Lind seemed nervous when he gave his speech, apparently sensing the potential for bad publicity.

"I do want to make it clear for the foundation and myself that we are not among those who question whether the Holocaust occurred," he said.

But he added that he was there despite that, because his foundation had a "regular policy to work with a wide variety of groups on an issue-by-issue basis."

Listening and enthusiastically applauding was a crowd that included Jürgen Graf, a Swiss Holocaust denier who fled to Iran to avoid prosecution at home; Eustace Mullins, a rabid anti-Semite who once wrote an article entitled "Adolf Hitler: An Appreciation"; former SS man Hans Schmidt, and many others.

Lind's theory was one that has been pushed since the mid-1990s by the Free Congress Foundation — the idea that a small group of German philosophers, known as the Frankfurt School, had devised a cultural form of "Marxism" that was aimed at subverting Western civilization.

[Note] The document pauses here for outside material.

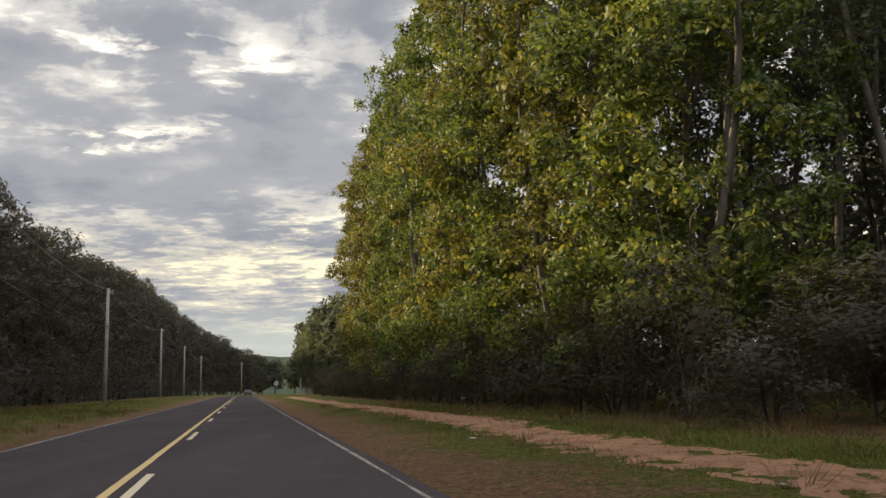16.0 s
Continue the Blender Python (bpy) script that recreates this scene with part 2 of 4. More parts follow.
PAINT_YELLOW = paint_material("paint_yellow", (0.62, 0.36, 0.08), 0.56)
PAINT_CREAM = paint_material("paint_cream", (0.60, 0.50, 0.34), 0.56)
PAINT_GOLD = paint_material("paint_gold", (0.58, 0.42, 0.17), 0.56)
PAINT_WHITE = paint_material("paint_white", (0.33, 0.285, 0.23), 0.46)
PAINT_FADED = paint_material("paint_faded", (0.24, 0.215, 0.19), 0.45)

k = Mat("verge_ground")
uvn = k.node("ShaderNodeUVMap")
uvn.uv_map = "plan"
suv = k.node("ShaderNodeSeparateXYZ")
k.link(uvn.outputs[0], suv.inputs[0])
n1, n2, n3 = k.noise(0.22, 5.0, 0.6), k.noise(1.7, 6.0, 0.65), k.noise(14.0, 5.0, 0.7)
soil = k.ramp(n3, [(0.3, (0.145, 0.086, 0.06)), (0.7, (0.265, 0.158, 0.105))])
dry = k.ramp(n3, [(0.3, (0.137, 0.091, 0.049)), (0.7, (0.234, 0.156, 0.085))])
green = k.ramp(n3, [(0.3, (0.073, 0.088, 0.023)), (0.7, (0.137, 0.150, 0.039))])
wet = k.math("ADD", n1, k.math("MULTIPLY", k.math("SUBTRACT", n2, 0.5), 0.6))
# the mown band between the dusty edge and the trees holds the greenest grass
side_off = k.math("ABSOLUTE", suv.outputs[0], 0.0)
band = k.ramp(k.math("MULTIPLY", side_off, 0.05), [(0.23, 0.0), (0.33, 1.0), (0.54, 1.0), (0.64, 0.0), (0.93, 0.0), (1.0, 0.9)])
wet = k.math("ADD", wet, k.math("MULTIPLY", k.math("SUBTRACT", band, 0.4), 0.26))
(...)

The method, he said, involved manipulating the culture into supporting homosexuality, sex education, egalitarianism, and the like, to the point that traditional institutions and culture are ultimately wrecked.

"Their whole plan," he said, "is the destruction of Western culture."

The "they" to whom Lind referred were a group including Theodor Adorno, Max Horkheimer, and Herbert Marcuse, all Jews who fled Germany and went to Columbia University in the 1930s.

Lind accused Marcuse, who coined the slogan "Make Love, Not War," of inventing the concepts of "tolerance" and "political correctness." He added darkly that Adorno and Horkheimer "spent the war years in Hollywood" and said they likely conspired to use films as a "social conditioning mechanism" to get gullible Americans to accept supposed perversions like homosexuality.

A number of hate groups, including the racist Council of Conservative Citizens (CCC), have taken up the Free Congress Foundation's theories about the Frankfurt School. But that's not the only point some of them share with Lind.

In 1995, a "futuristic fantasy" by Lind was published in The Washington Post just 11 days after the Oklahoma City bombing. It described the breakdown of the United States, a land that had developed "the stench of a Third World country," into racial mini-states — a salutary result, in the narrator's judgment, that enabled a return to older "Victorian" values in now all-white New England.

Lind also wrote of teaching kids in this brave new world "with Mr. McGuffy's readers" — a reference to school books used in the 19th century that are chock-full of anti-Semitic stereotypes.

"[T]he majority had taken back the culture," Lind enthused in his piece, which was published by the Post to try to explain to its readers the "apocalyptic visions" of militiamen and their fellow travelers. "Civilization had recovered its nerve."

Meanwhile, the CCC has been peddling copies of a Free Congress Foundation "documentary" called "Political Correctness: The Frankfurt School," with a short CCC introduction added.

Told of this apparent ripoff, Free Congress Foundation attorney Clay Rossi said in April that the foundation had not authorized the use of its videotape and would order the hate group to stop selling its version immediately.

Three months later, the CCC was still selling the tape.